Екатерина же Медичи (1519–1589) была личностью талантливой. Став женой французского короля, она все силы своей души отдала новой родине, но характер и привычки сохранила итальянские. Осиротевшую во младенчестве ее воспитывали родственники, монахини монастыря, куда она была отдана во время волнений в родной Флоренции, воевавшей с ее дядей, папой Климентом VII. В 14 лет она была выдана замуж за юного Генриха, сына французского короля Франциска I, и больше никогда не вернулась в родную ей Флоренцию.
Дальнейшая ее жизнь – достояние истории, причем французской. Ее образ, дошедший до потомков, крайне противоречив. Одни считают ее монстром, отдавшим приказ о начале Варфоломеевской ночи, травившей и убивавшей всех, кто мешал ее амбициозным планам, не жалевшей даже родных и близких. В искусные коварные отравительницы записал ее и Александр Дюма. Знаменитый французский писатель обладал удивительным талантом навешивать ярлыки, часто ничего общего не имеющие с исторической действительностью, на самых разных исторических деятелей и события. Армии серьезнейших историков и менее талантливых писателей никакими обстоятельными трудами не могли потом опровергнуть точку зрения Дюма. Так и остался, например, Ришелье в сознании потомков неумным интриганом-обольстителем, и сделать с этим уже ничего нельзя, пока школьники предпочитают романы Дюма учебникам истории.

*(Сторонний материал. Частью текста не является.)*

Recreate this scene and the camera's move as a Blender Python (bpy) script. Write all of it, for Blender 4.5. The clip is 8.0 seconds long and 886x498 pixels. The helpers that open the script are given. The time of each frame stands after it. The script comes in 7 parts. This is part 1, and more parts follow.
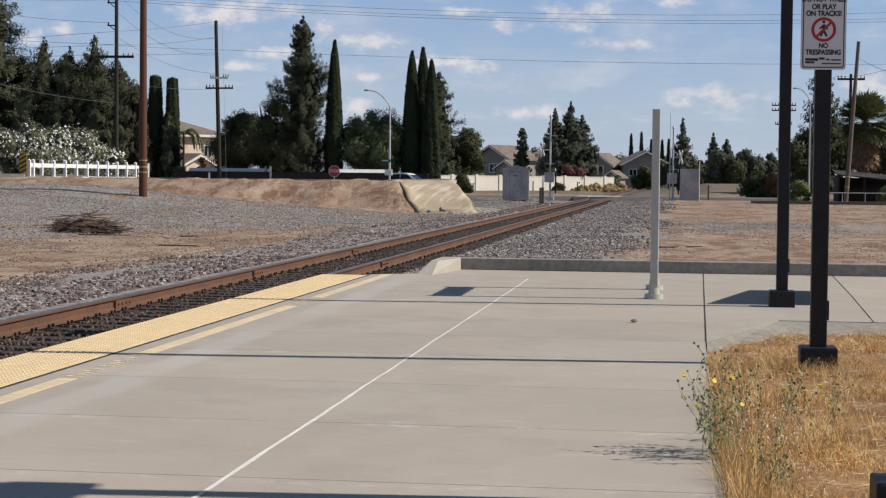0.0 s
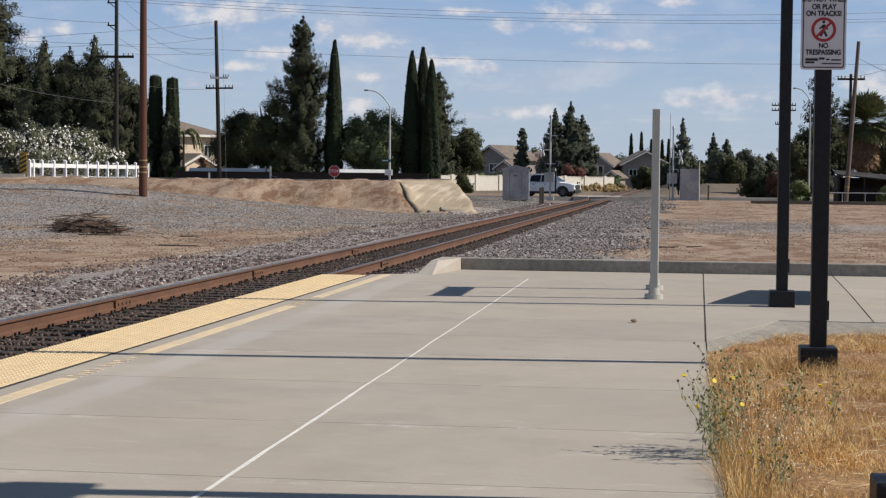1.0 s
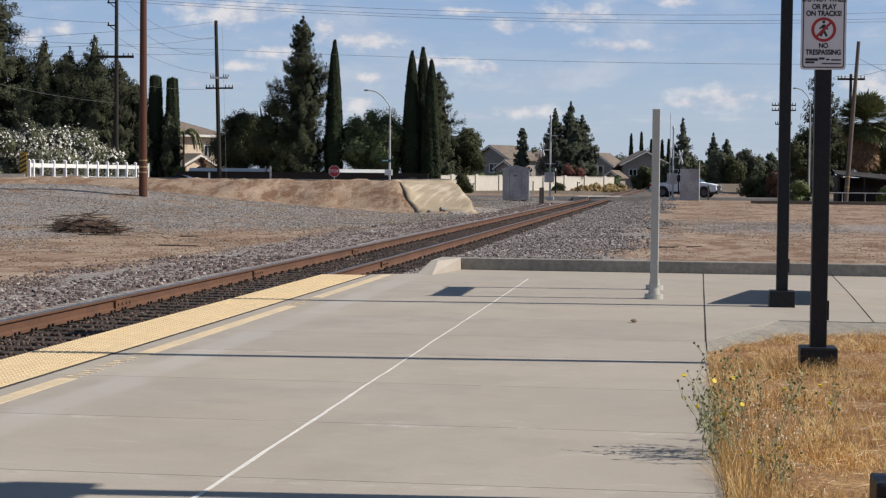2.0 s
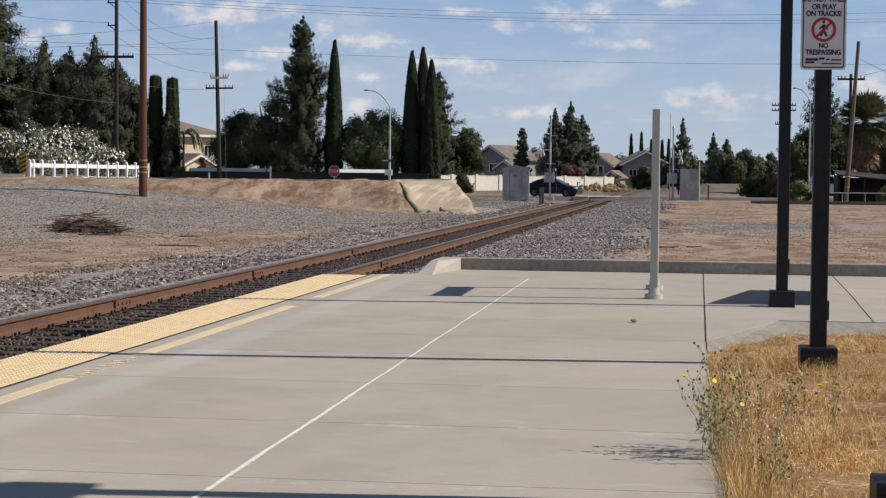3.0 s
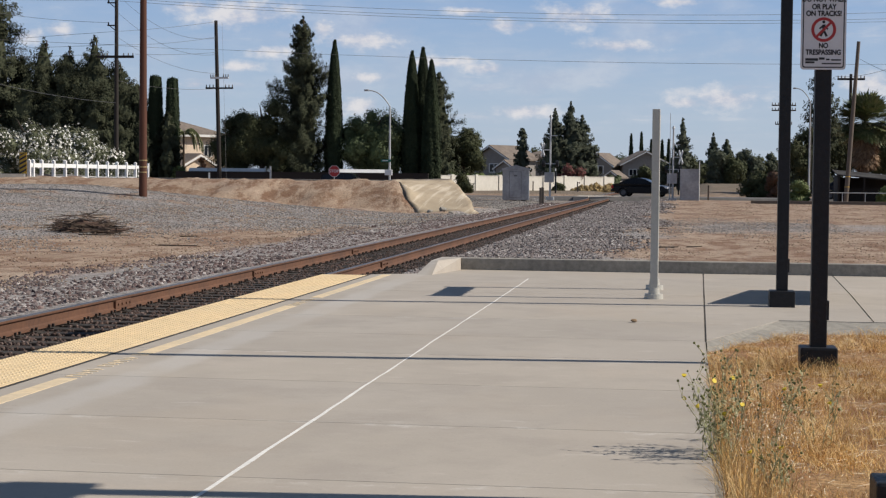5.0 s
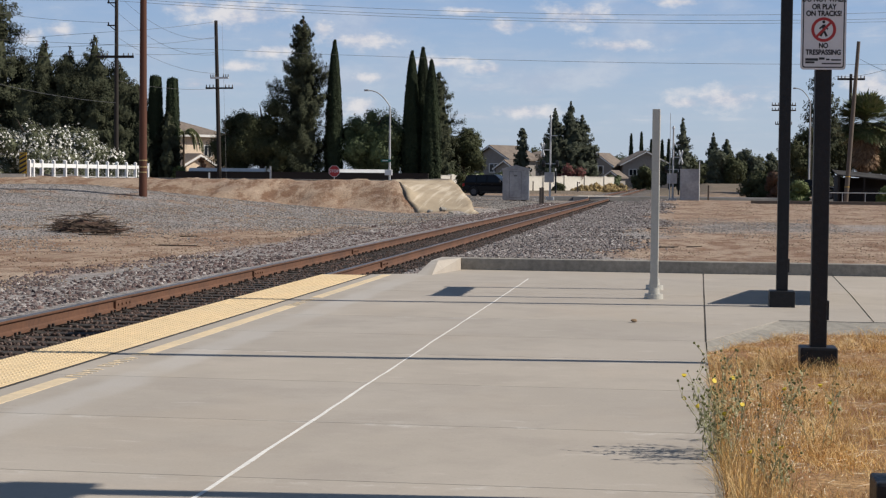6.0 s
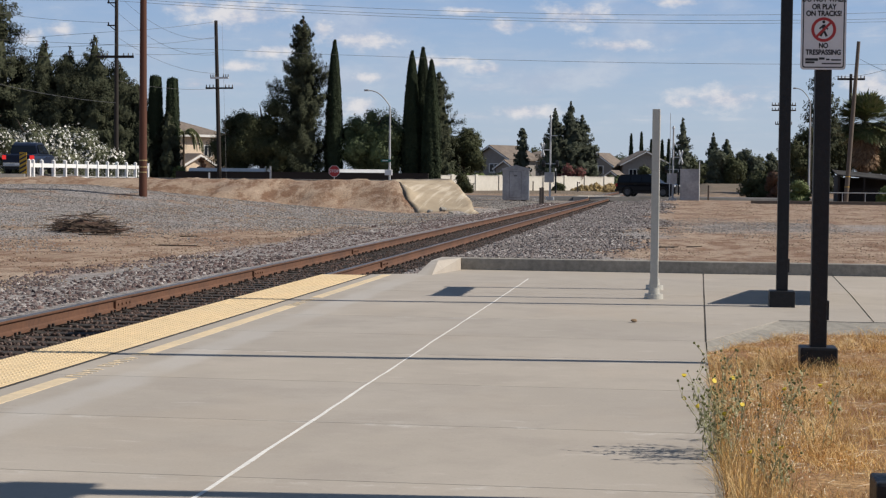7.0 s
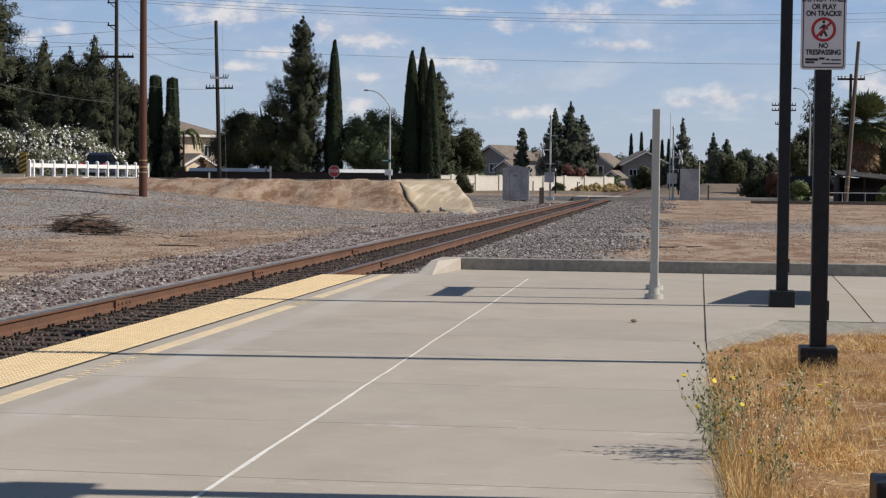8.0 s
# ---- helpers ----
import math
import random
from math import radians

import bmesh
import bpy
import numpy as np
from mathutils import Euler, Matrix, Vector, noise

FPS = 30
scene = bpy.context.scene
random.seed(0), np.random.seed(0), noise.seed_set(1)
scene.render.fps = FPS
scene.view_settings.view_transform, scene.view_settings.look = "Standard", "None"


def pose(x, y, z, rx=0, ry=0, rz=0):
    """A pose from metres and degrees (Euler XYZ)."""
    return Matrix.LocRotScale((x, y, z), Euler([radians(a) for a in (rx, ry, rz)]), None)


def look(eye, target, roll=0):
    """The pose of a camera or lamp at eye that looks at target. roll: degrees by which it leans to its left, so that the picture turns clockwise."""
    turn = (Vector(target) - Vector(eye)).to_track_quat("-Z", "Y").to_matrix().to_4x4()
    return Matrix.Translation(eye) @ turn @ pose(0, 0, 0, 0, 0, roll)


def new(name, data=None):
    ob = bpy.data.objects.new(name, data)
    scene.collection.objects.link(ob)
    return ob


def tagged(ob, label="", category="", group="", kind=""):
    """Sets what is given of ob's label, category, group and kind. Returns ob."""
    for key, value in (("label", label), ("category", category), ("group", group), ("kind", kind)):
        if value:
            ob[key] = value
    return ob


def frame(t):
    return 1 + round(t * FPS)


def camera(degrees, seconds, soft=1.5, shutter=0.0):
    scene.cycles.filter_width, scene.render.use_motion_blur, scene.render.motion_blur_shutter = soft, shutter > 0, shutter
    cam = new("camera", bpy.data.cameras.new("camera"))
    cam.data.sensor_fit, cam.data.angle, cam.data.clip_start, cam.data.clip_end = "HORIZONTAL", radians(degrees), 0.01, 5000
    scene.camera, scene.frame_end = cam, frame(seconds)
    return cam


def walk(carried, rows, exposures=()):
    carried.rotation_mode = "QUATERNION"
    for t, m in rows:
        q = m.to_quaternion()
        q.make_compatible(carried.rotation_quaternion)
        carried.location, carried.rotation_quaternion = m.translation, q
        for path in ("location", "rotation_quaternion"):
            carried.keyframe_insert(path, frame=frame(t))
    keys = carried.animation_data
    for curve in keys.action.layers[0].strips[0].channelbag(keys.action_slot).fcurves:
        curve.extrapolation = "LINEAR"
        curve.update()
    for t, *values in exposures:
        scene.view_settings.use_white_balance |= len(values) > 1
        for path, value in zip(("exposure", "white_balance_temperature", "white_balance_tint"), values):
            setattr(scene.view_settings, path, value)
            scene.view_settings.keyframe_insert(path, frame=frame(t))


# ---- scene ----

Так вот, Александр Дюма черными мелодраматическими красками рисует Екатерину Медичи. Он также пустил в обиход расхожую фразу о том, что ее зять, Генрих Наваррский, будущий Генрих IV (тот самый, который согласно популярной песенке «славный был король, вино любил до черта, но трезв бывал порой…»), в те дни, когда теща ему улыбалась особенно ласково, питался только яйцами, собственноручно сваренными в воде, которую он сам доставал из Сены.